The isotope hydrology of the Muskoka River Watershed, Ontario, Canada

Stable isotope tracers of δ18O and δ2H are increasingly being applied in the study of water cycling in regional‐scale watersheds in which human activities, like river regulation, are important influences. In 2015, δ18O and δ2H were integrated into a water quality survey in the Muskoka River Watershed with the aim to provide new regional‐scale characterization of isotope hydrology in the 5,100‐km2 watershed located on the Canadian Shield in central Ontario, Canada. The forest dominated region includes ~78,000 ha of lakes, 42 water control structures, and 11 generating stations, categorized as “run of river.” Within the watershed, stable isotope tracers have long been integrated into hydrologic process studies of both headwater catchments and lakes. Here, monthly surveys of δ18O and δ2H in river flow were conducted in the watershed between April 2015 and November 2016 (173 surface water samples from 10 river stations). Temporal patterns of stable isotopes in river water reflect seasonal influences of snowmelt and summer‐time evaporative fractionation. Spatial patterns, including differences observed during extreme flood levels experienced in the spring of 2016, reflect variation in source contributions to river flow (e.g., snowmelt or groundwater versus evaporatively enriched lake storage), suggesting more local influences (e.g., glacial outwash deposits).
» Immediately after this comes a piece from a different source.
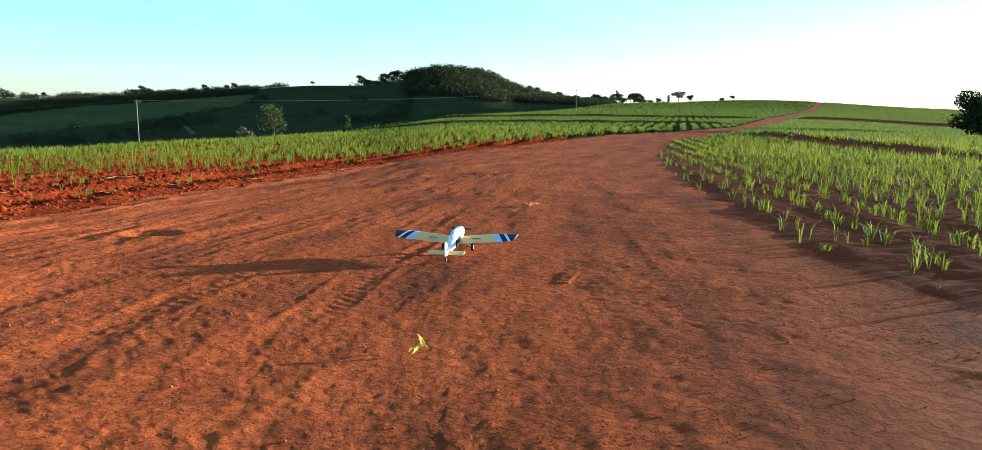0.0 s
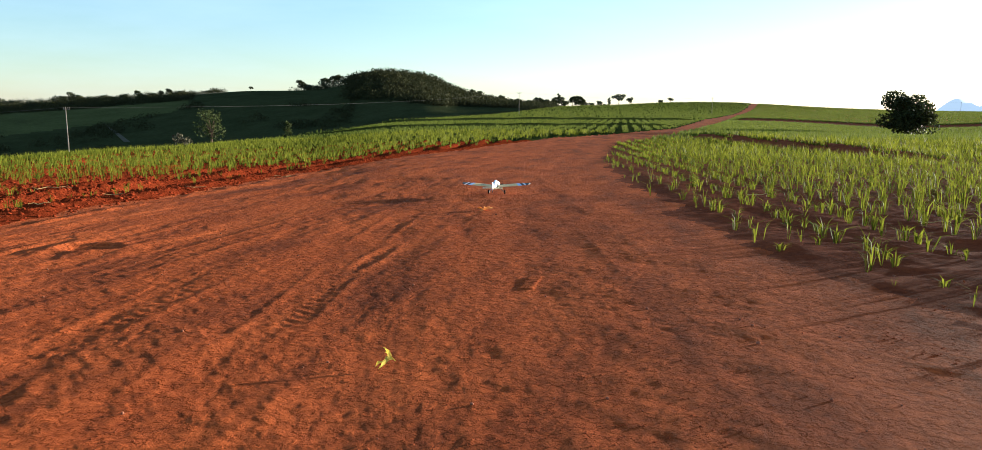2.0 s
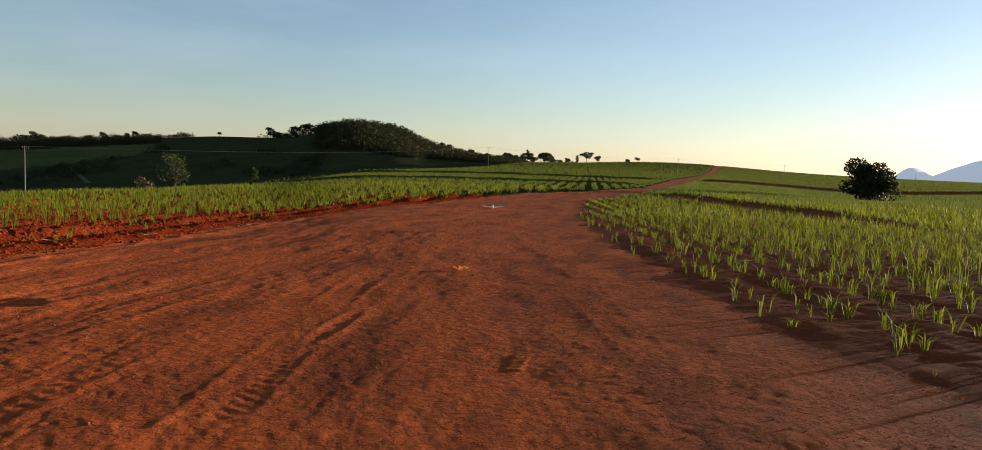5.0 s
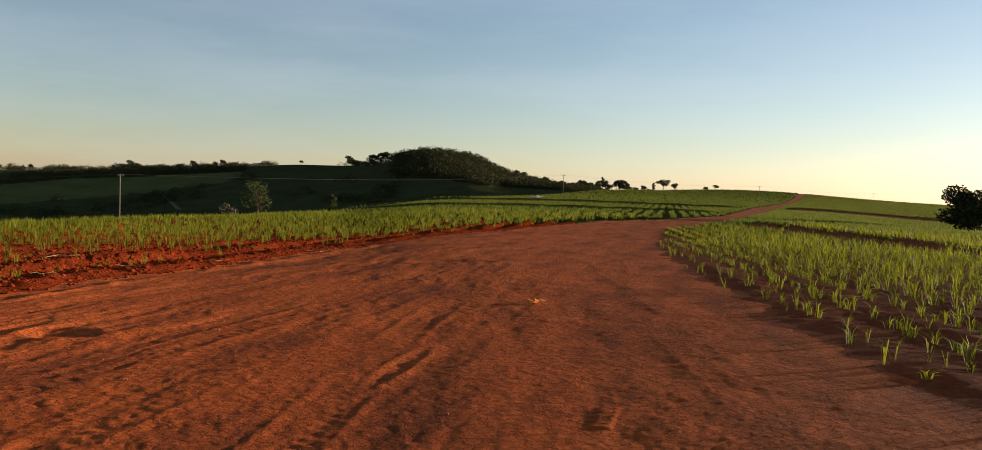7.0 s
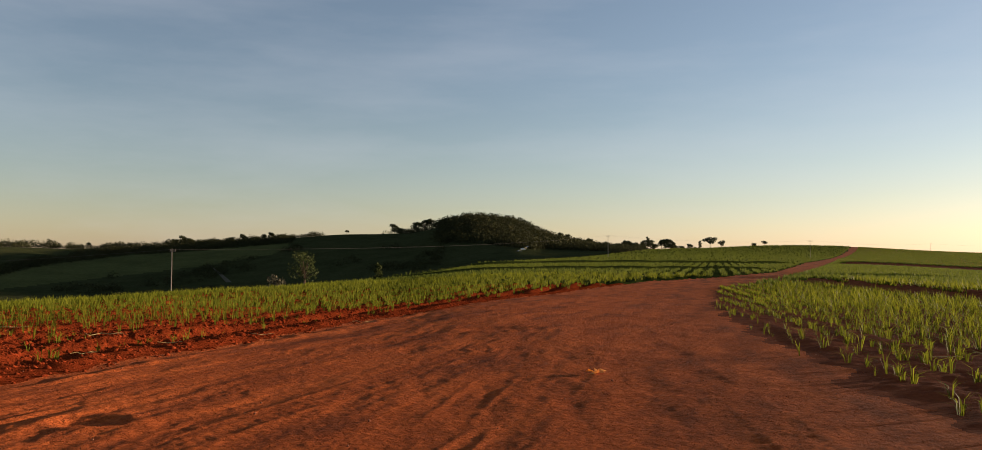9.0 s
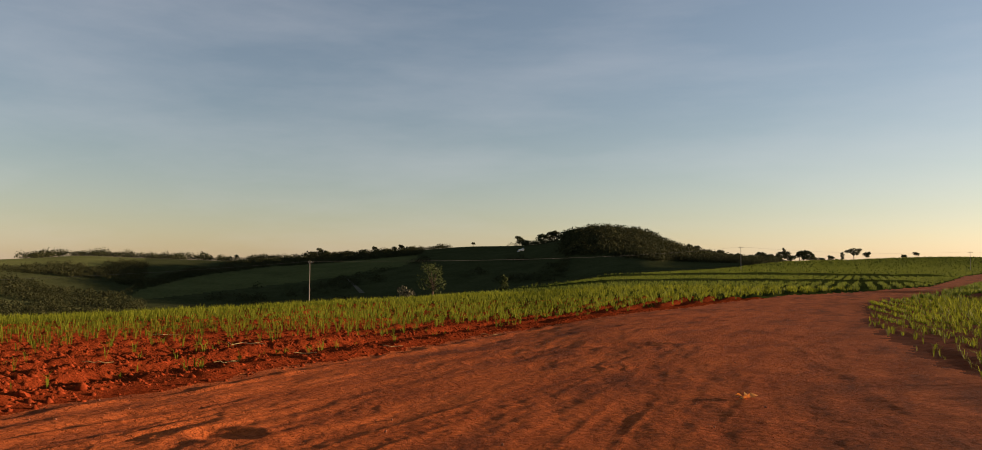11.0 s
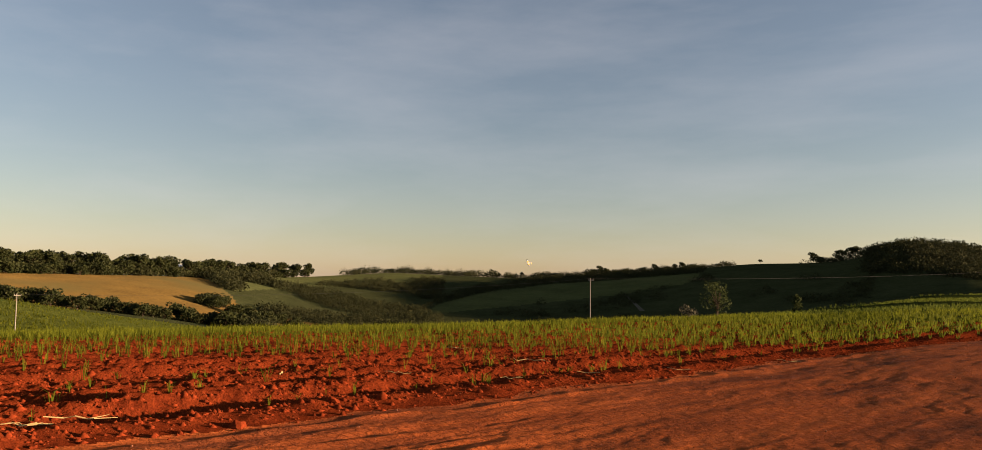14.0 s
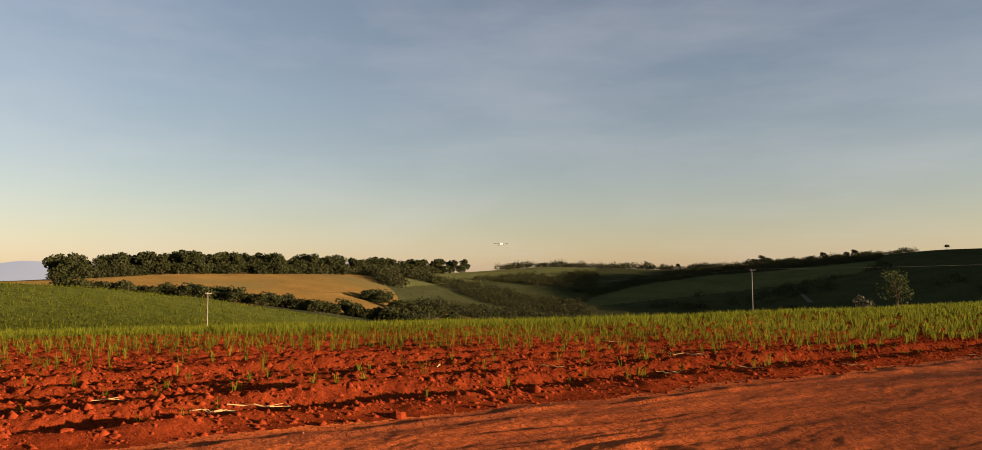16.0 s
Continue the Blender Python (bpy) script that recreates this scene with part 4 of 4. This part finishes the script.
def edge_plants():
    """The plants that stand singly along both edges."""
    meshes = []
    for k in range(8):
        v, f = blades(np.zeros((1, 3)), np.array([1.0]), 5 + k % 3, np.array([0.026]), True, 0.75)
        me = bpy.data.meshes.new("cane_plant")
        me.from_pydata(v.tolist(), [], f.tolist())
        me.materials.append(M_LEAF_DRY)
        meshes.append(me)
    g = random.Random(15)

    def plant(x, y, tall, label):
        ob = new("cane_plant", meshes[g.randrange(8)])
        ob.matrix_basis = pose(x, y, ground_z(x, y) - 0.01, 0, 0, g.uniform(0, 360)) @ Matrix.Scale(tall, 4)
        tagged(ob, label, "cane plant", "single cane plants")

    plant(3.9, 9.4, 0.47, "tall bright young cane tuft at the road edge")
    plant(4.05, 9.5, 0.36, "tall bright young cane tuft at the road edge")
    for _ in range(70):
        y = g.uniform(6, 34)
        x = float(np.interp(y, EDGE_RY, EDGE_RX)) + abs(g.gauss(0.6, 1.6)) + 0.3
        plant(x, y, g.uniform(0.12, 0.5), "young green cane plant in dark red earth")
    for _ in range(150):
        y = g.uniform(4, 26)
        x = float(np.interp(y, EDGE_LY, EDGE_LX)) - abs(g.gauss(2.5, 3)) - 0.7
        plant(x, y, g.uniform(0.16, 0.42), "sparse young cane plant on ploughed red earth")


edge_plants()


# ---------------------------------------------------------------- what moves
def motions():
    # seconds, x, y, z, pitch up, bank to the right, heading to the left
    walk(plane, [(t, pose(x, y, z, p, bk, h)) for t, x, y, z, p, bk, h in (
        (0, -0.41, 8.47, 0.005, 9, 0, -9),
        (0.5, -0.07, 10.15, -0.005, 9, 0, -12),
        (1, 0.30, 11.50, -0.01, 7, 0, -13),
        (1.5, 0.68, 13.20, -0.02, 4, 0, -14),
        (2, 1.09, 15.80, -0.03, 1, 0, -12),
        (2.5, 1.48, 18.89, -0.08, 0, 0, -10),
        (3, 1.83, 22.71, -0.15, 0, 0, -8),
        (5.5, 4.88, 45.99, -0.70, 2, 0, -2),
        (6, 4.96, 51.22, -0.41, 4, 0, 1),
        (6.5, 4.76, 56.54, 0.19, 6, 0, 3),
        (7, 4.48, 61.78, 1.15, 8, -3, 4),
        (7.5, 4.03, 66.02, 1.75, 6, -6, 8),
        (8, 3.23, 70.26, 2.09, 4, -10, 16),
        (8.5, 1.87, 73.41, 2.04, 3, -16, 25),
        (9, -0.21, 77.63, 1.98, 3, -22, 29),
        (11.5, -23.63, 105.58, 4.29, 5, -24, 63),
        (12, -31.24, 108.87, 5.26, 5, -32, 67),
        (12.5, -38.38, 111.95, 6.36, 5, -46, 79),
        (13, -45.38, 111.58, 6.32, 3, -68, 104),
        (13.5, -51.90, 108.70, 5.54, 0, -68, 119),
        (14, -58.32, 104.28, 4.38, -3, -48, 144),
        (14.5, -61.68, 95.23, 3.07, 0, -25, 173),
        (15, -60.86, 83.58, 3.14, 4, -8, 191),
        (15.5, -56.76, 70.22, 3.87, 5, -4, 201),
        (16, -50.08, 56.06, 4.36, 3, -3, 205),
    )])
    walk(propeller, [(k / 30, Matrix.Translation((0, 0.44, 0.15)) @ pose(0, 0, 0, 0, (k * 75) % 360, 0)) for k in range(481)])


motions()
Evidence of combined influences of source mixing and evaporative fractionation could, in future, support application of tracer‐enabled hydrological modelling, estimation of mean transit times and, as such, contribute to studies of water quality and water resources in the region. In 2015–2016, stable isotope tracers of δ18O and δ2H were integrated into a water quality survey of the Muskoka River Watershed ON CA, providing characterization of stable isotopes across the ~5,100‐km2 regional‐scale watershed for the first time. Distinct labelling of source waters allows assessment of the influence of lake/wetland storage on streamflow as distinct from other sources (e.g., groundwater and snowmelt), including during extreme flows in the spring of 2016. Results also suggest local importance of groundwater connection from glacial deposits.